Initially to create this program I worked it out using the math shown above for a single color value. This worked well for a small proof of concept code, but it was difficult to scale to the entire GRB value (let alone multiple ones). To help me expand the program I used an ARM simulator that could count cycles to ensure the loops I had written were correct. I used the VisUAL simulator for this purpose.

Finally, however, I wanted to be absolutely sure that my timings were correct. I actually didn't own an oscilloscope so I finally broke down and ordered one off of Amazon. I ended up getting a Hantek DSO5072P, which is a reasonably good scope for my purposes, if not a fancy one. The image below shows an example cursor session, measuring the delay of one bit.

The following code shows the general principle of operation -- if you'd like to see how I implemented it in the actual Ada code, please see the end of this post for the full code. One interesting thing to note here is that most neopixel implementations consume ram that grows with the number of pixels. Because I don't ever want any pixel to be a different color than another one I was able to make a simplification that allows my program to always require constant memory, regardless of the number of pixels being driven.

For now I'm just using this library in my own project, however, if others find it useful I'd consider contributing a library that makes STM32 control of neopixels accessible to all.

cpsie	i
init
mov		r3, #2              ; the number of pixels to do this for
ldr		r1, =0xAAAAAA       ; load bits to be loaded
ldr		r5, =0x40021418     ; set r5 to the GPIOF register + 18 offset for BSRR
ldr		r6, =0x2000         ; pin 13 HIGH mask
ldr		r9, =0x20000000     ; pin 13 LOW mask
mov		r8, #1              ; we use this to test bits
send_pixel
cmp		r3, #0        ; test if we are done
beq		done          ; if we are out of pixels, finish up
mov		r4, #23       ; we are going to send 24 bits, prime it here.
sub		r3, r3, #1    ; decrement this pixel
send_bit
lsl		r2, r8, r4    ; build the mask by shifting over the number of bits we have
tst		r1, r2        ; check the mask against the bits we are loading.
bne		send_one      ; send a one
b		send_zero     ; otherwise, send a zero
;;;;;;;;;;;;;;;;;;;;;;;;;;;;;;;;;;;;;;;;;;;;;;;;;;;;;;;;;;;;;;;;;
send_one
str		r6, [r5]            ; set pin 13 HIGH
;;		delay for ~ 800ns
mov		r0, #36
delay_T1H
subs		r0, r0, #1
bne		delay_T1H
;;		end delay
str		r9, [r5]            ; set pin 13 LOW
;;		delay for ~ 450ns
mov		r0, #20
delay_T1L
subs		r0, r0, #1
bne		delay_T1L
;;		end delay
b		bit_sent
;;;;;;;;;;;;;;;;;;;;;;;;;;;;;;;;;;;;;;;;;;;;;;;;;;;;;;;;;;;;;;;;;
send_zero
str		r6, [r5]            ; set pin 13 HIGH
;;		delay for ~ 400ns
mov		r0, #17
delay_T0H
subs		r0, r0, #1
bne		delay_T0H
;;		end delay
str		r9, [r5]            ; set pin 13 LOW
;;		delay for ~ 850ns
mov		r0, #38
delay_T0L
subs		r0, r0, #1
bne		delay_T0L
;;		end delay
b		bit_sent
;;;;;;;;;;;;;;;;;;;;;;;;;;;;;;;;;;;;;;;;;;;;;;;;;;;;;;;;;;;;;;;;;
bit_sent
cmp		r4, #0       ; was that the last bit?
sub		r4, r4, #1   ; otherwise, decrement our counter
beq		send_pixel   ; if so, go to the next pixel
b		send_bit     ; and send the next bit
done
cpie	i

Again, if you want to see what this all looks like when it makes it back to Ada, check out the Code Section of this post.

Wrapup

In this article I detailed the creation of a novel IoT device, the SmartBase. I described how it works, and described in detail each phase of its development.

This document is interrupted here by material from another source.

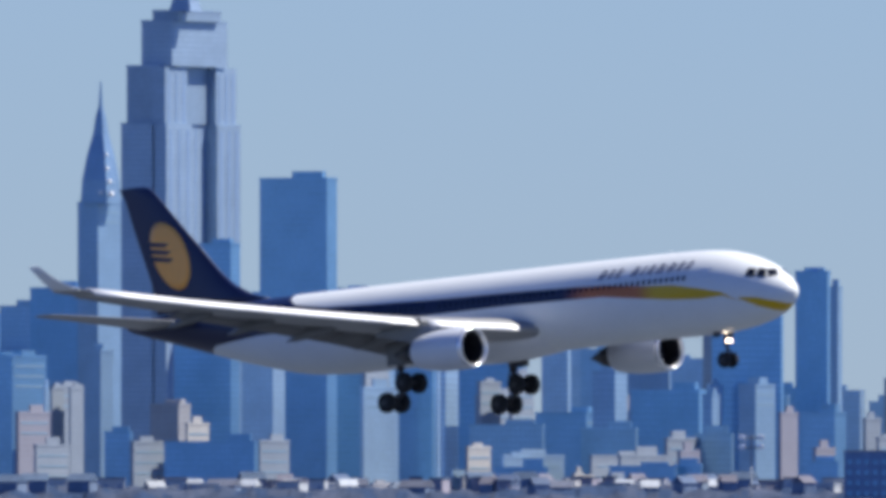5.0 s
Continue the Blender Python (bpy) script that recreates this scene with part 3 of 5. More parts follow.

So after all of this, what is my opinion of developing this product in Ada?

Frankly, my reaction is that I cannot even imagine doing it in another language. Even though I am quite familiar with so-called "exotic" languages like Haskell, the blunt, unapologetic efficiency of Ada, the pickiness of the compiler, the the robust, built-in support for tasking and specification were a pleasure to work with and I'm confident these features helped me to find many errors that would have otherwise potentially caused problems in my system. Some other items, in no particular order are:

• Scenarios are brilliant. Using scenarios I was able to make multiple versions of the code for SmartBase for different boards and tie it all together quite easily.
• Compared to Java and other languages, the package system of Ada, in general, makes structuring a complex application much better. I love how I can have package initialization, nest objects, and in general encapsulate functionality. I think that many people learn the OO facilities in a language like Java and walk away thinking "this is what objects are all about." The package system reminded me of the one in OCaml, which I also quite like.
• I love love love the support for separate complication. When you combine that with the package system, you have a powerful mechanism for build management.
• Having a SPARK > Prove All menu in my IDE is a beautiful thing to see.

In the future I plan to use Ada on a few more projects, for example, I wanted to make some small, battery powered WIFI LED strips. I can't think of a better language for the job.